Monday, October 12, 2009

Are You Experienced?


I read something recently about the counter-intuitive lessons of experience. A research study showed that as we get more experienced in a profession or a task, we do get better, but we also often become overconfident, overlooking the details or the steps that made us successful in the past.


I've been considering this lately as I wonder about myself as a teacher: Am I as good as I used to be? I can remember past classes that seemed magical while my present classes seem good, but some days are a bit of a slog. Perhaps as I look back on the past I'm painting over the ugly patches in my memory with Cocoa Rose (actual color) or remember my students at the end of the class more than the imperfect creatures they were at the beginning.

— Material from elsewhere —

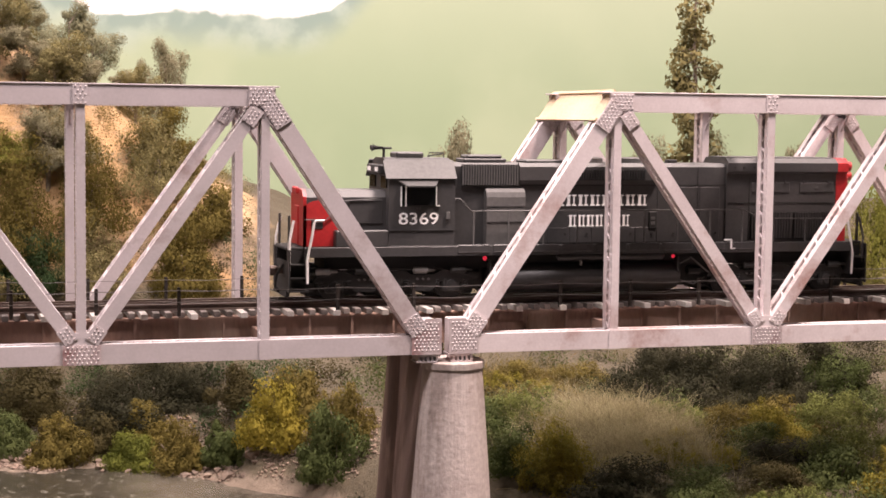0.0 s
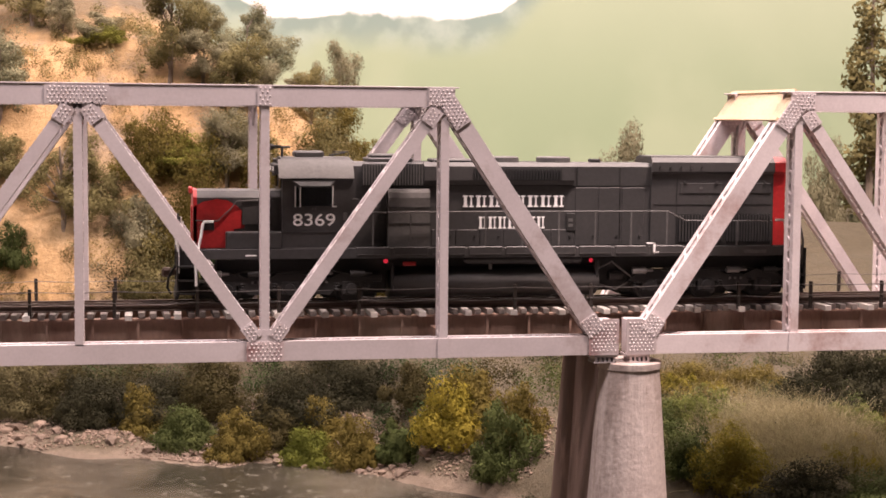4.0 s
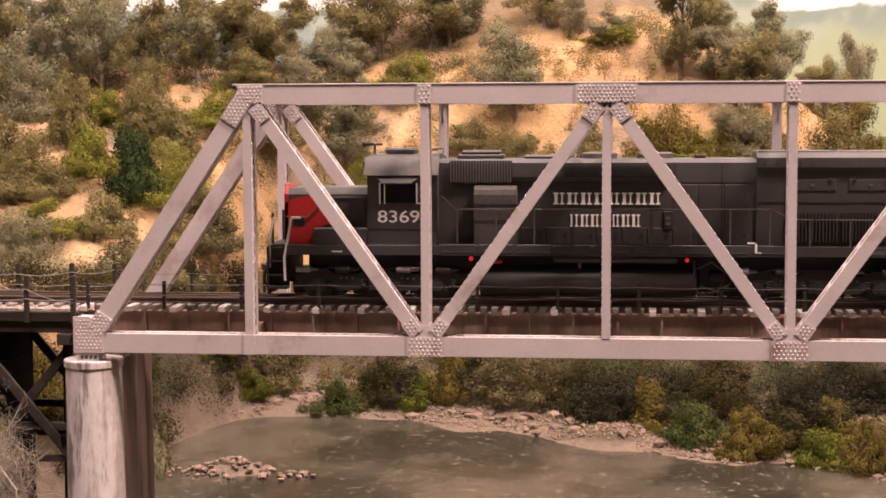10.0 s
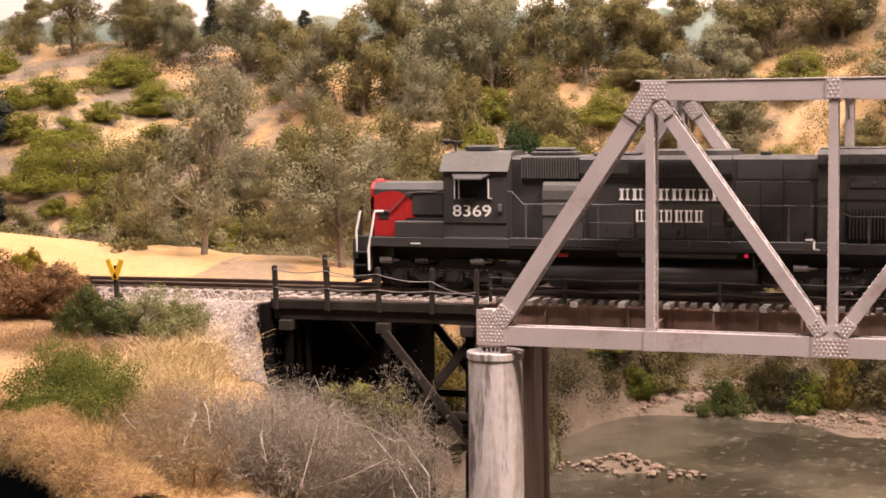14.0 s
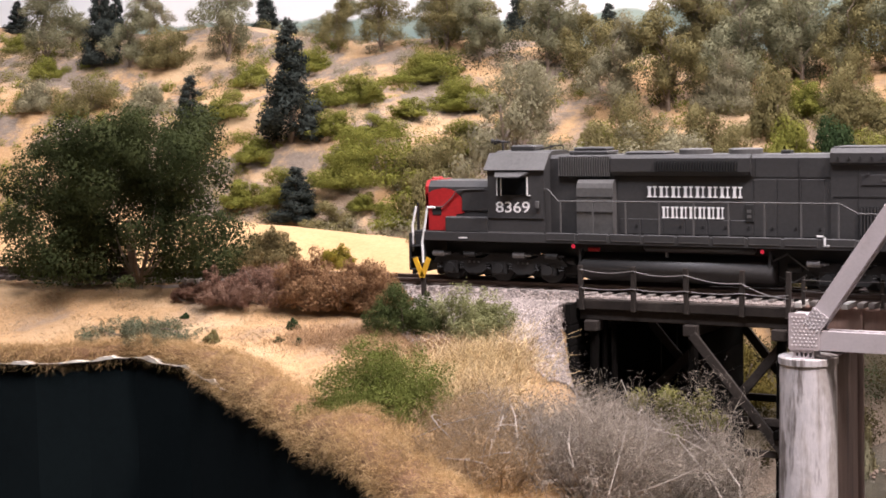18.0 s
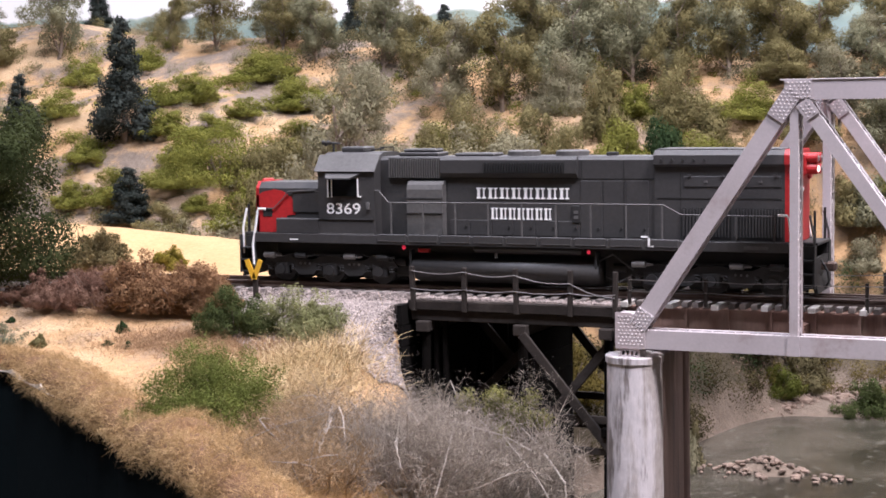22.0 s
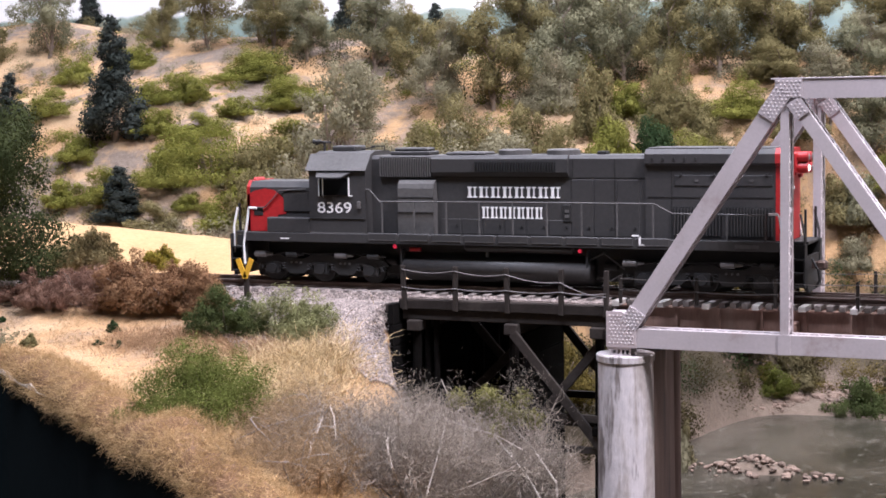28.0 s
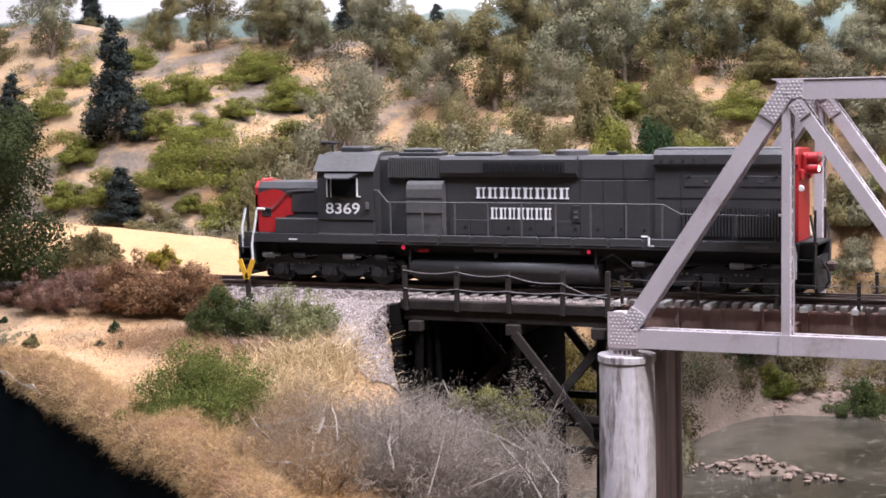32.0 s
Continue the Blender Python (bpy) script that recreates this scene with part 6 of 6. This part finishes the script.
def make_ballast():
    """Crushed stone under the ties of the left bank and spilling beside the trestle's end."""
    rng = np.random.default_rng(3)
    verts, quads, index = [], [], {}
    xs, offs = np.arange(-52, -8.4, 0.35), np.linspace(-8.8, 4.0, 38)
    for i, x in enumerate(xs):
        for j, o in enumerate(offs):
            y = track_y(x) + o
            inside_ = smooth01((y - max(spill_limit(x), track_y(x) - 9) + 0.5 * noise.noise((x, y, 1))) / 0.5) * smooth01((3.7 - o) / 0.5)
            if x < -17:
                inside_ *= smooth01((o + 4.4 + 0.6 * noise.noise((x, y, 4))) / 0.6)
            if x > -10.4:
                inside_ *= smooth01((0.2 - y) / 0.4)
            crown = smooth01((2.0 - abs(o)) / 0.5)
            z = ground_z(x, y) + 0.05
            z = z + (max(z, 1.45) - z) * crown
            index[i, j] = len(verts)
            verts.append((x, y, z - 0.35 * (1 - inside_)))
    for i in range(len(xs) - 1):
        for j in range(len(offs) - 1):
            if xs[i] < -10.75 or track_y(xs[i]) + offs[j + 1] < 0.3:
                quads.append((index[i, j], index[i + 1, j], index[i + 1, j + 1], index[i, j + 1]))
    bed = numpy_mesh("ballast_bed", verts, quads, BALLAST)
    bed.polygons.foreach_set("use_smooth", [True] * len(bed.polygons))
    tagged(new("ballast_bed", bed), "packed grey-pink ballast bed under the track", "ballast", kind="structure")
    pts = []
    while len(pts) < 70000:
        x = rng.uniform(-48, -1.7) if rng.random() < 0.6 else rng.uniform(-17, -1.7)
        y = track_y(x) + rng.uniform(-8.8, 3.4)
        o = y - track_y(x)
        if x > -10.3 and (x > -8.6 or y > 0.1):
            if not 1.4 < y < 5.45:
                continue
            z = 1.375 + 0.03 * rng.random()
        else:
            if y < spill_limit(x) - 0.3 * rng.random() or (x < -17 and o < -4.1 - 0.5 * rng.random()):
                continue
            z = ground_z(x, y) + 0.05
            z = z + (max(z, 1.45) - z) * smooth01((2.0 - abs(o)) / 0.5)
        pts.append((x, y, z + 0.01))
    scatter("ballast", "fine grey-pink crushed stone ballast under the track", "ballast", pts, 0.022, 0.045, BALLAST, 3)
    pts = []
    while len(pts) < 3500:   # litter on the sand of the left bank
        x, y = rng.uniform(-45, -8), rng.uniform(-14, 0)
        if y > lerp(x, FASCIA) + 1.5 and noise.noise((x * 0.5, y * 0.5, 6)) > -0.25:
            pts.append((x, y, ground_z(x, y) + 0.01))
    scatter("litter", "scattered tan grit and leaf litter on the sand", "grit", pts, 0.012, 0.035, material("tan_grit", (0.36, 0.27, 0.17), (0.26, 0.19, 0.12), 90, 0.9), 5)
    pts = []
    while len(pts) < 12000:   # stones of the damp shore
        x = rng.uniform(-8, 40)
        y = lerp(x, SHORE) + rng.uniform(0.2, 8)
        z = ground_z(x, y)
        if noise.noise((x * 0.4, y * 0.4, 8)) > -0.3 and z > WATER_Z - 0.1:
            pts.append((x, y, z + 0.02))
    scatter("shore_gravel", "loose tan and grey gravel along the shore", "gravel", pts, 0.02, 0.10, ROCK, 6, 0.7)


make_ballast()

# ---- movement ----
LOCO_ROWS = [(0, 44.95), (0.5, 43.58), (1, 42.26), (1.5, 40.93), (2, 39.6), (2.5, 38.25), (3.5, 35.55), (4.5, 32.87), (5, 31.54), (5.5, 30.23), (6, 28.91),
             (6.5, 27.57), (7, 26.2), (7.5, 24.83), (8, 23.48), (8.5, 22.12), (9, 20.78), (9.5, 19.45), (10, 18.13), (10.5, 16.79), (11, 15.46), (11.5, 14.16),
             (12, 12.82), (12.5, 11.3), (13, 9.52), (13.5, 7.55), (14, 5.48), (14.5, 3.42), (15, 1.32), (15.5, -0.75), (16, -2.55), (16.5, -4.0), (17, -5.1), (17.5, -5.75), (18, -5.98),
             (18.5, -6.03), (19, -6.03), (25, -6.03), (31.5, -6.03), (31.65, -6.02), (31.8, -5.92), (32, -5.72)]


def motions():
    walk(LOCO, [(t, at(x, TRACK_Y, RAIL_Z)) for t, x in LOCO_ROWS])


motions()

Regardless, I think we must slow down, remember and savor the steps, and not rush our students or ourselves. One of my favorite quotes comes from legendary UCLA basketball coach, John Wooden, who would tell his players to, "be quick, but don't hurry." As a teacher it is so easy to become so overwhelmed by the numbers of students and all the details that we rush or skip important steps like, "Why are we doing this?" In the goal oriented nature of education (these days), do we perhaps undervalue the process that is less easily measured? We know our students do. Their parents do. Our administrators often do.


The danger in skipping steps comes in creating a gap between our expectations for students and what we've actually prepared them to do. If we've rushed or forgotten something important without realizing it, and our students are underperforming, do we begin to blame the students? Have you met a mediocre teacher always bellyaching about how terrible the students are "these days" and what they can't do? Perhaps we're all in danger of becoming that teacher if we don't slow down, dig in, and do the slow and messy work that needs to get done each day.